What to do – Output the entries verbatim, including every line.

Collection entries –
________________________

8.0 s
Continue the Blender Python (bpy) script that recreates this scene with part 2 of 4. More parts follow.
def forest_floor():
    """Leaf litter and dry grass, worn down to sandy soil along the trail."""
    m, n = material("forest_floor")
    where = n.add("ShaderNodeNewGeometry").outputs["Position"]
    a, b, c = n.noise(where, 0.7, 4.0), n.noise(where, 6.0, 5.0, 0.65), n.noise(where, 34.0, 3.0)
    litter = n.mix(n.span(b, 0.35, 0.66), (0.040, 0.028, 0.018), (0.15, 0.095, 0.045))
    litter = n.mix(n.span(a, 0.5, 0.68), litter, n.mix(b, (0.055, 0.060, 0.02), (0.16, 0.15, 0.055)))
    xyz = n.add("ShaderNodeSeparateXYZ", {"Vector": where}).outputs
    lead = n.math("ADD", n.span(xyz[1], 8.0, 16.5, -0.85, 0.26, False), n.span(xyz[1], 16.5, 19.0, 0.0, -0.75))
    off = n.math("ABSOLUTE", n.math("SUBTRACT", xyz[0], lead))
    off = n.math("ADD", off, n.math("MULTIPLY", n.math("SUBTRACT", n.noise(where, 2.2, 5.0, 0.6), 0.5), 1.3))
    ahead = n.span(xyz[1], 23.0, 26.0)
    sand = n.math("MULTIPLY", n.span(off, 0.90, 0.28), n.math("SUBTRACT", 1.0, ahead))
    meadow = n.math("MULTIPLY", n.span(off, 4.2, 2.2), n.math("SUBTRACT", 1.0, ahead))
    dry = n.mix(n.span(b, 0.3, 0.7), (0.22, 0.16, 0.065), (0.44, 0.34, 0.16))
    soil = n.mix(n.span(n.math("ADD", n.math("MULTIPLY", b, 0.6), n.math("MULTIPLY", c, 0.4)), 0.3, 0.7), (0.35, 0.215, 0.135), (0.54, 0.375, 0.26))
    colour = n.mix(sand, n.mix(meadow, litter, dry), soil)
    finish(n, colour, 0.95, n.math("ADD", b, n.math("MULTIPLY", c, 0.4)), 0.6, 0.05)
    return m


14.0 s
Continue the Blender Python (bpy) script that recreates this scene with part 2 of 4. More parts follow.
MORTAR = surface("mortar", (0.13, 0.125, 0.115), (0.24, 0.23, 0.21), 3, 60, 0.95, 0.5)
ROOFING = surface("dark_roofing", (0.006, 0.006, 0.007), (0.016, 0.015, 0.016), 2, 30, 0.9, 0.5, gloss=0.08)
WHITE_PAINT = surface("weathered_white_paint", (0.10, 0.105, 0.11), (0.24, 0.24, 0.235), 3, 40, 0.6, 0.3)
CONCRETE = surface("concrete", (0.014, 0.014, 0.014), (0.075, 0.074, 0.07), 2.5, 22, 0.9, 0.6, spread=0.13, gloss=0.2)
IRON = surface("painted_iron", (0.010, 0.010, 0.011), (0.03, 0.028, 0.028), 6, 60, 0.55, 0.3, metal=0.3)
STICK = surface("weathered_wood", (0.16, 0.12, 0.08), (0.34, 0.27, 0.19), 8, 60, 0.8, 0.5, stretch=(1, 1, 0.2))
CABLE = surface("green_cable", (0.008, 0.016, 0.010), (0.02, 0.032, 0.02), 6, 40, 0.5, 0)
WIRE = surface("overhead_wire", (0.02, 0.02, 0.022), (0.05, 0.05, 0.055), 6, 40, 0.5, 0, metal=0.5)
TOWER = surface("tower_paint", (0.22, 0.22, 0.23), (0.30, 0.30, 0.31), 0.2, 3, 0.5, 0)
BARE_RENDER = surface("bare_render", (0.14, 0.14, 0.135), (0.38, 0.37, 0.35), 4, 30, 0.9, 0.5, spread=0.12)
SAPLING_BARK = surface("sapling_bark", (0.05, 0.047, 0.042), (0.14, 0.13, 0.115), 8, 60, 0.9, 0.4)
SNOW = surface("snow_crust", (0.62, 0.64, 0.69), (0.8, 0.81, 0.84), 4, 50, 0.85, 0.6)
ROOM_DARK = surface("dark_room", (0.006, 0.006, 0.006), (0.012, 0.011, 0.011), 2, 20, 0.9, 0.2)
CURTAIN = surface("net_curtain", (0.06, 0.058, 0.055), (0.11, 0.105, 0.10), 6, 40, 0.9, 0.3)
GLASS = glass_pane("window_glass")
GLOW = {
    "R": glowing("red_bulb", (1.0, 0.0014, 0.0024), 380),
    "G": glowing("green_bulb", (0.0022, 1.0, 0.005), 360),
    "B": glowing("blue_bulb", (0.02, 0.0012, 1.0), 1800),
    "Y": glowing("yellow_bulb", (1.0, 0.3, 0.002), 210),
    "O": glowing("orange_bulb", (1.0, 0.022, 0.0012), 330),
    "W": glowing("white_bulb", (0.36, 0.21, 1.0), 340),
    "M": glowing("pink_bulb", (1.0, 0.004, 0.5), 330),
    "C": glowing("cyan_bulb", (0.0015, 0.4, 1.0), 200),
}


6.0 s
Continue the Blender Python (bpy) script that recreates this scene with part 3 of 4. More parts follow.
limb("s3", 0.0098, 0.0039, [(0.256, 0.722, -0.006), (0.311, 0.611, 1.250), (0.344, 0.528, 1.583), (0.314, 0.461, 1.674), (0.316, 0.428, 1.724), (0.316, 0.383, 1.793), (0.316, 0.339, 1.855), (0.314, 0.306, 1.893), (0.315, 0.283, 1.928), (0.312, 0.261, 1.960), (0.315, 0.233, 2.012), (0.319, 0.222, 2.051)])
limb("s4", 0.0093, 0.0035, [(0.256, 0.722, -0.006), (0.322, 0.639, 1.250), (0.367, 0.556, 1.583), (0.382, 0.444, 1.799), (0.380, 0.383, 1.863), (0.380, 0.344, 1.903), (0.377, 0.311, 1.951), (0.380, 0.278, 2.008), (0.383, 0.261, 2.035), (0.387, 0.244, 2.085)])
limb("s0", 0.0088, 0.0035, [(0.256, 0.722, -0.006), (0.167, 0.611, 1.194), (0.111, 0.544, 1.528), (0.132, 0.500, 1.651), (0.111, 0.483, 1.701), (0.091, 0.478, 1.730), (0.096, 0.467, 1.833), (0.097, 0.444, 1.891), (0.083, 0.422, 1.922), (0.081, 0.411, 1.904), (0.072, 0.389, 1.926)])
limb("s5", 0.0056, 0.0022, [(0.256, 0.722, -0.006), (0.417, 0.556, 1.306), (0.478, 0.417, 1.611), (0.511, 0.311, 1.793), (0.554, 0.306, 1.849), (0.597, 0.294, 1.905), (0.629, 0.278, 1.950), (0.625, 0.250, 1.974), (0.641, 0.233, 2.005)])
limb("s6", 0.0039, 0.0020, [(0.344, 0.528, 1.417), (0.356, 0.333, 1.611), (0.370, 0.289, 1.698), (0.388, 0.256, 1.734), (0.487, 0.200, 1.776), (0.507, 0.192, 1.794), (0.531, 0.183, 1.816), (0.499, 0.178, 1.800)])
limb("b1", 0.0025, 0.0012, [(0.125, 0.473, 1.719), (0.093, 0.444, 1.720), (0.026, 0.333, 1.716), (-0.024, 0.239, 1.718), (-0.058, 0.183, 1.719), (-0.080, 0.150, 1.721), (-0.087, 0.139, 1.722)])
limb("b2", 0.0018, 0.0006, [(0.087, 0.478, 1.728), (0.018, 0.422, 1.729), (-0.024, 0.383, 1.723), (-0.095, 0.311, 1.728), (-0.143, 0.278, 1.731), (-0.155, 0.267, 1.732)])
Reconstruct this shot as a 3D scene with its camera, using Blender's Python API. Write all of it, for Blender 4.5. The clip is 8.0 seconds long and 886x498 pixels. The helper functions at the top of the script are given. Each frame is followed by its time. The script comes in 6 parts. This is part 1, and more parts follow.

________________________

Complete response –
8.0 s
Continue the Blender Python (bpy) script that recreates this scene with part 2 of 4. More parts follow.
def forest_floor():
    """Leaf litter and dry grass, worn down to sandy soil along the trail."""
    m, n = material("forest_floor")
    where = n.add("ShaderNodeNewGeometry").outputs["Position"]
    a, b, c = n.noise(where, 0.7, 4.0), n.noise(where, 6.0, 5.0, 0.65), n.noise(where, 34.0, 3.0)
    litter = n.mix(n.span(b, 0.35, 0.66), (0.040, 0.028, 0.018), (0.15, 0.095, 0.045))
    litter = n.mix(n.span(a, 0.5, 0.68), litter, n.mix(b, (0.055, 0.060, 0.02), (0.16, 0.15, 0.055)))
    xyz = n.add("ShaderNodeSeparateXYZ", {"Vector": where}).outputs
    lead = n.math("ADD", n.span(xyz[1], 8.0, 16.5, -0.85, 0.26, False), n.span(xyz[1], 16.5, 19.0, 0.0, -0.75))
    off = n.math("ABSOLUTE", n.math("SUBTRACT", xyz[0], lead))
    off = n.math("ADD", off, n.math("MULTIPLY", n.math("SUBTRACT", n.noise(where, 2.2, 5.0, 0.6), 0.5), 1.3))
    ahead = n.span(xyz[1], 23.0, 26.0)
    sand = n.math("MULTIPLY", n.span(off, 0.90, 0.28), n.math("SUBTRACT", 1.0, ahead))
    meadow = n.math("MULTIPLY", n.span(off, 4.2, 2.2), n.math("SUBTRACT", 1.0, ahead))
    dry = n.mix(n.span(b, 0.3, 0.7), (0.22, 0.16, 0.065), (0.44, 0.34, 0.16))
    soil = n.mix(n.span(n.math("ADD", n.math("MULTIPLY", b, 0.6), n.math("MULTIPLY", c, 0.4)), 0.3, 0.7), (0.35, 0.215, 0.135), (0.54, 0.375, 0.26))
    colour = n.mix(sand, n.mix(meadow, litter, dry), soil)
    finish(n, colour, 0.95, n.math("ADD", b, n.math("MULTIPLY", c, 0.4)), 0.6, 0.05)
    return m


14.0 s
Continue the Blender Python (bpy) script that recreates this scene with part 2 of 4. More parts follow.
MORTAR = surface("mortar", (0.13, 0.125, 0.115), (0.24, 0.23, 0.21), 3, 60, 0.95, 0.5)
ROOFING = surface("dark_roofing", (0.006, 0.006, 0.007), (0.016, 0.015, 0.016), 2, 30, 0.9, 0.5, gloss=0.08)
WHITE_PAINT = surface("weathered_white_paint", (0.10, 0.105, 0.11), (0.24, 0.24, 0.235), 3, 40, 0.6, 0.3)
CONCRETE = surface("concrete", (0.014, 0.014, 0.014), (0.075, 0.074, 0.07), 2.5, 22, 0.9, 0.6, spread=0.13, gloss=0.2)
IRON = surface("painted_iron", (0.010, 0.010, 0.011), (0.03, 0.028, 0.028), 6, 60, 0.55, 0.3, metal=0.3)
STICK = surface("weathered_wood", (0.16, 0.12, 0.08), (0.34, 0.27, 0.19), 8, 60, 0.8, 0.5, stretch=(1, 1, 0.2))
CABLE = surface("green_cable", (0.008, 0.016, 0.010), (0.02, 0.032, 0.02), 6, 40, 0.5, 0)
WIRE = surface("overhead_wire", (0.02, 0.02, 0.022), (0.05, 0.05, 0.055), 6, 40, 0.5, 0, metal=0.5)
TOWER = surface("tower_paint", (0.22, 0.22, 0.23), (0.30, 0.30, 0.31), 0.2, 3, 0.5, 0)
BARE_RENDER = surface("bare_render", (0.14, 0.14, 0.135), (0.38, 0.37, 0.35), 4, 30, 0.9, 0.5, spread=0.12)
SAPLING_BARK = surface("sapling_bark", (0.05, 0.047, 0.042), (0.14, 0.13, 0.115), 8, 60, 0.9, 0.4)
SNOW = surface("snow_crust", (0.62, 0.64, 0.69), (0.8, 0.81, 0.84), 4, 50, 0.85, 0.6)
ROOM_DARK = surface("dark_room", (0.006, 0.006, 0.006), (0.012, 0.011, 0.011), 2, 20, 0.9, 0.2)
CURTAIN = surface("net_curtain", (0.06, 0.058, 0.055), (0.11, 0.105, 0.10), 6, 40, 0.9, 0.3)
GLASS = glass_pane("window_glass")
GLOW = {
    "R": glowing("red_bulb", (1.0, 0.0014, 0.0024), 380),
    "G": glowing("green_bulb", (0.0022, 1.0, 0.005), 360),
    "B": glowing("blue_bulb", (0.02, 0.0012, 1.0), 1800),
    "Y": glowing("yellow_bulb", (1.0, 0.3, 0.002), 210),
    "O": glowing("orange_bulb", (1.0, 0.022, 0.0012), 330),
    "W": glowing("white_bulb", (0.36, 0.21, 1.0), 340),
    "M": glowing("pink_bulb", (1.0, 0.004, 0.5), 330),
    "C": glowing("cyan_bulb", (0.0015, 0.4, 1.0), 200),
}


6.0 s
Continue the Blender Python (bpy) script that recreates this scene with part 3 of 4. More parts follow.
limb("s3", 0.0098, 0.0039, [(0.256, 0.722, -0.006), (0.311, 0.611, 1.250), (0.344, 0.528, 1.583), (0.314, 0.461, 1.674), (0.316, 0.428, 1.724), (0.316, 0.383, 1.793), (0.316, 0.339, 1.855), (0.314, 0.306, 1.893), (0.315, 0.283, 1.928), (0.312, 0.261, 1.960), (0.315, 0.233, 2.012), (0.319, 0.222, 2.051)])
limb("s4", 0.0093, 0.0035, [(0.256, 0.722, -0.006), (0.322, 0.639, 1.250), (0.367, 0.556, 1.583), (0.382, 0.444, 1.799), (0.380, 0.383, 1.863), (0.380, 0.344, 1.903), (0.377, 0.311, 1.951), (0.380, 0.278, 2.008), (0.383, 0.261, 2.035), (0.387, 0.244, 2.085)])
limb("s0", 0.0088, 0.0035, [(0.256, 0.722, -0.006), (0.167, 0.611, 1.194), (0.111, 0.544, 1.528), (0.132, 0.500, 1.651), (0.111, 0.483, 1.701), (0.091, 0.478, 1.730), (0.096, 0.467, 1.833), (0.097, 0.444, 1.891), (0.083, 0.422, 1.922), (0.081, 0.411, 1.904), (0.072, 0.389, 1.926)])
limb("s5", 0.0056, 0.0022, [(0.256, 0.722, -0.006), (0.417, 0.556, 1.306), (0.478, 0.417, 1.611), (0.511, 0.311, 1.793), (0.554, 0.306, 1.849), (0.597, 0.294, 1.905), (0.629, 0.278, 1.950), (0.625, 0.250, 1.974), (0.641, 0.233, 2.005)])
limb("s6", 0.0039, 0.0020, [(0.344, 0.528, 1.417), (0.356, 0.333, 1.611), (0.370, 0.289, 1.698), (0.388, 0.256, 1.734), (0.487, 0.200, 1.776), (0.507, 0.192, 1.794), (0.531, 0.183, 1.816), (0.499, 0.178, 1.800)])
limb("b1", 0.0025, 0.0012, [(0.125, 0.473, 1.719), (0.093, 0.444, 1.720), (0.026, 0.333, 1.716), (-0.024, 0.239, 1.718), (-0.058, 0.183, 1.719), (-0.080, 0.150, 1.721), (-0.087, 0.139, 1.722)])
limb("b2", 0.0018, 0.0006, [(0.087, 0.478, 1.728), (0.018, 0.422, 1.729), (-0.024, 0.383, 1.723), (-0.095, 0.311, 1.728), (-0.143, 0.278, 1.731), (-0.155, 0.267, 1.732)])
Reconstruct this shot as a 3D scene with its camera, using Blender's Python API. Write all of it, for Blender 4.5. The clip is 8.0 seconds long and 886x498 pixels. The helper functions at the top of the script are given. Each frame is followed by its time. The script comes in 6 parts. This is part 1, and more parts follow.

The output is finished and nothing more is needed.